The AGM re-elected the Board members Anders Dreijer, Olof Svenfelt, Berndt Brunow, Karsten Slotte, Meg Tivéus and Christer Zetterberg.

The Board appointed a Audit Committee consisting of Anders Dreijer, Olof Svenfelt and Meg Tivéus. Remuneration Committee consists of all members of the board.

The AGM resolved that remuneration to the Board should be SEK 375,000 to the Board Chairman, SEK 285,000 to the Deputy Chairman and SEK 200,000 to each of the other members of the Board. For work on the Audit Committee and Remuneration Committee, it was resolved that each of the members would be paid a fee of SEK 40,000.

In his address to the AGM, Managing Director Jesper Åberg commented on operations in 2007 and the Group’s development in the first quarter of 2008.

The AGM appointed Anders Dreijer as Chairman of the Board. At the statutory meeting following the AGM, Olof Svenfelt was appointed Deputy Chairman.

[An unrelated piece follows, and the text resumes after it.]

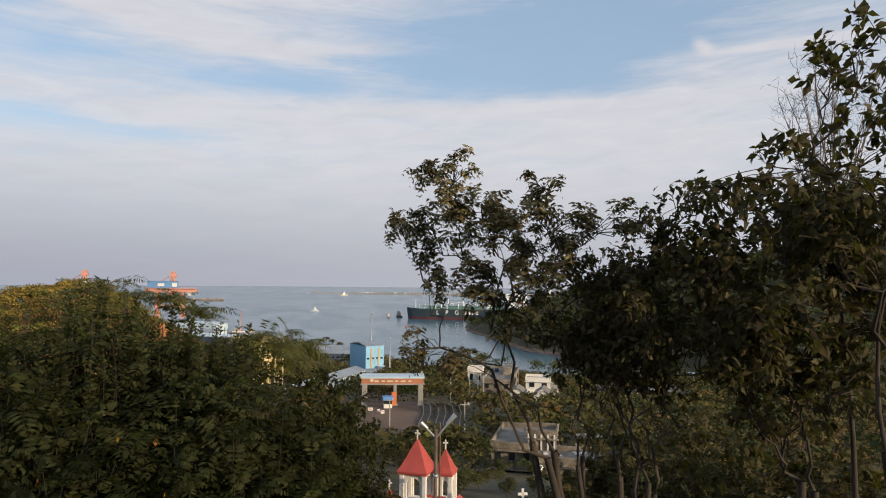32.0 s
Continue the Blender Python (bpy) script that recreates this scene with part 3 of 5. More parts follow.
clustered_tree("feathery_tree", 72, (0.75, 7.7, 74.8), [(0.05, 7.4, 80.08), (0.45, 7.0, 80.1), (0.84, 6.5, 80.03), (0.7, 7.3, 80.0), (1.09, 8.0, 79.87), (1.35, 7.4, 79.78), (1.7, 7.2, 79.52), (-0.1, 7.3, 79.85), (1.3, 7.0, 79.25), (1.35, 7.6, 79.4), (0.8, 6.8, 79.6), (0.2, 6.9, 79.5), (1.0, 6.9, 79.2), (1.1, 7.3, 78.95), (0.6, 7.0, 79.1), (1.0, 7.2, 78.7), (0.2, 6.9, 78.9), (-0.3, 7.1, 79.3), (0.9, 7.1, 78.4), (0.4, 7.2, 78.4)],
               0.42, "spreading tree with layered feathery green leaves", FR, M_FERN, 0.06, 0.5, 8, group="feathery trees", flat=0.18)
FEATHERY = clustered_tree("feathery_tree", 73, (2.6, 11.5, 73.2), cloud_centres(8, (2.6, 11.5, 77.0), (1.0, 1.0, 0.9), 12) + [(2.6, 11.5, 77.9)], 0.5, "spreading tree with layered feathery green leaves", FR_FAR, M_FERN, 0.06, 0.5, 7, group="feathery trees", flat=0.4)
for k, (x, y, z, s) in enumerate([(-0.9, 10.6, 78.9, 0.95), (0.1, 12.2, 77.5, 0.9), (1.6, 13.1, 77.3, 0.95), (-2.6, 14.9, 78.9, 1.1), (0.7, 13.9, 76.9, 0.9), (-1.8, 10.2, 78.2, 0.95), (-3.6, 9.5, 79.0, 0.95), (-4.8, 12.5, 78.4, 1.1), (3.3, 13.5, 76.4, 0.85), (-1.2, 13.2, 77.6, 0.95)]):
    copy_thing(FEATHERY, Matrix.Translation((x, y, z - 4.85 * s)) @ Euler((0, 0, 1.1 + 1.9 * k)).to_matrix().to_4x4() @ Matrix.Scale(s, 4))

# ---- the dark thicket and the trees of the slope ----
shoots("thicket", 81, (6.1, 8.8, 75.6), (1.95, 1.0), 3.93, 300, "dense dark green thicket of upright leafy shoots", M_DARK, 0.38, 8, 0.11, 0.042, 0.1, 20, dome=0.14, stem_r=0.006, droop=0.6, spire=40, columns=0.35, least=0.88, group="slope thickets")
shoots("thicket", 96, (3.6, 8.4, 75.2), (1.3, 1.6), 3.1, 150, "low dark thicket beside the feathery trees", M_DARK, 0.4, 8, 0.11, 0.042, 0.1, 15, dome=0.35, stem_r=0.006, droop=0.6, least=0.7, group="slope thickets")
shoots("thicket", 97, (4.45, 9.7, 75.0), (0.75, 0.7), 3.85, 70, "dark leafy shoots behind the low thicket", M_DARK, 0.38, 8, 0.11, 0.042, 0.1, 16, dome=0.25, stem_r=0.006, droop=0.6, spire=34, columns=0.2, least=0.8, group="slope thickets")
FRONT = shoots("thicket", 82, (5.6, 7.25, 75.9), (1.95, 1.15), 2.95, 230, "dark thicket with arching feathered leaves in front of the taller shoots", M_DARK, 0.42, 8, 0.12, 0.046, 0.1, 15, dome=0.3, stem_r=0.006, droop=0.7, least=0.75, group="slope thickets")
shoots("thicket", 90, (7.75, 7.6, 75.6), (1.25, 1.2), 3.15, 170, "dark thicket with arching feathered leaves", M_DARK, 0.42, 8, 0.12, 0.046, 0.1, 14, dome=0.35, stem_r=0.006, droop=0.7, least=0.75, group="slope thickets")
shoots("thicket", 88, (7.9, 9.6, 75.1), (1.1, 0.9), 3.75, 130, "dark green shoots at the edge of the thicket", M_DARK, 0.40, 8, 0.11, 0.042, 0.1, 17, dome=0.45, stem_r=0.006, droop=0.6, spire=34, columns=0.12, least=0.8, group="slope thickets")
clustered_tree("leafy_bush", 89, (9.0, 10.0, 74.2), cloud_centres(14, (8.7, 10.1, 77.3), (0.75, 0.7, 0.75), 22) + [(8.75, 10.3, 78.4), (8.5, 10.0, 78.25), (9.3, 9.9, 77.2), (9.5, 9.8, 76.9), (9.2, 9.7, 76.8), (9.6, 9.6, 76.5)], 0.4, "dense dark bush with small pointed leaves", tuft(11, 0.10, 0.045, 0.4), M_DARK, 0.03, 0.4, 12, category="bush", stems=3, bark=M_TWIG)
clustered_tree("feathery_tree", 84, (5.8, 10.7, 74.5), [(5.63, 10.6, 79.88), (5.95, 10.6, 79.7), (5.35, 10.5, 79.72)], 0.3, "thin young tree with sparse feathery sprays", fronds(2, 0.42, pairs=14, thick=0.045, droop=0.4), M_FERN, 0.02, 0.75, 5, group="feathery trees", flat=0.3)
clustered_tree("feathery_tree", 85, (6.7, 10.4, 74.6), [(6.6, 10.3, 79.68), (6.85, 10.3, 79.5)], 0.24, "young tree with arching feathery sprays", fronds(3, 0.42, pairs=14, thick=0.045, droop=0.4), M_FERN, 0.02, 0.7, 6, group="feathery trees", flat=0.3)
clustered_tree("feathery_tree", 86, (7.9, 10.2, 74.5), [(7.8, 10.0, 79.1), (8.15, 10.05, 79.12), (7.5, 10.0, 79.0), (8.4, 10.1, 78.95), (7.9, 9.9, 78.85)], 0.28, "young tree with dark flat feathery sprays", fronds(3, 0.42, pairs=14, thick=0.05, droop=0.45), M_FERN, 0.02, 0.7, 6, group="feathery trees", flat=0.5)
clustered_tree("feathery_tree", 87, (4.5, 11.2, 74.4), [(4.5, 11.0, 79.1), (4.2, 10.9, 78.85), (4.8, 11.1, 78.9)], 0.3, "young tree with fine feathery sprays", fronds(3, 0.36), M_FERN, 0.02, 0.7, 6, group="feathery trees", flat=0.3)

# bark with the shade under the crowns put into its colour
M_SHADY = material("shaded_tree_bark", (0.045, 0.034, 0.024), 0.9, 0.35, 3.0, 14.0, 0.5)
M_UNDER = material("undergrowth_leaf", (0.05, 0.042, 0.014), 0.7, 0.35, 1.0, 10.0, 0.0, leaf=0.15, island="island", second=(0.03, 0.03, 0.01), spec=0.2)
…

The AGM resolved the following criteria for appointment of the Nomination Committee:

that
the company shall have a Nomination Committee consisting of three members, of whom no more than one may be a member of the company’s Board of Directors. The two largest shareholders in terms of voting power shall each appoint one representative. These two representatives shall appoint a third among those Board members defined as independent according to the Swedish Code of Corporate Governance. The Nomination Committee shall appoint a chairman from among its members. The chairman of the Nomination Committee may not be the Board Chairman. The names of the two shareholder representatives and the shareholders they represent shall be announced at least six months prior to the 2009 AGM.

that
if a member should leave the Nomination Committee before his/or her duties are completed, a replacement shall be appointed, if deemed necessary, by the same shareholder that appointed the resigning member,

that
if, during the mandate period of the Nomination Committee, one or several shareholders who have appointed members to the Nomination Committee are no longer among the two largest shareholders in terms of voting power, it shall be possible to change the composition of the Nomination Committee


that
the Nomination Committee shall have the right to receive reasonable compensation for costs incurred in connection with evaluation and recruitment. The members of the Nomination Committee shall receive no other compensation from the company, and

that
the Nomination Committee shall put forward recommendations on the following matters for decision by the 2009 AGM:

(a) election of Board members,
(b) election of the Chairman of the AGM,
(c) election of the Chairman of the Board,
(d) fees to be paid to the Board of Directors, the allocation between the Chairman and other Board members and remuneration for committee work,
(e) election of auditors,
(f) remuneration to the company’s auditors.

The company’s interim report for the period January – June 2008 will be published on 20 August 2007.

Ljungsbro, 16 June 2008

Cloetta Fazer AB (publ)
The Board of Directors

The information in this press release regarding Cloetta Fazer is to be publically announced according to Swedish law. The information is to be public on 16 June 2008 at 4 pm CET.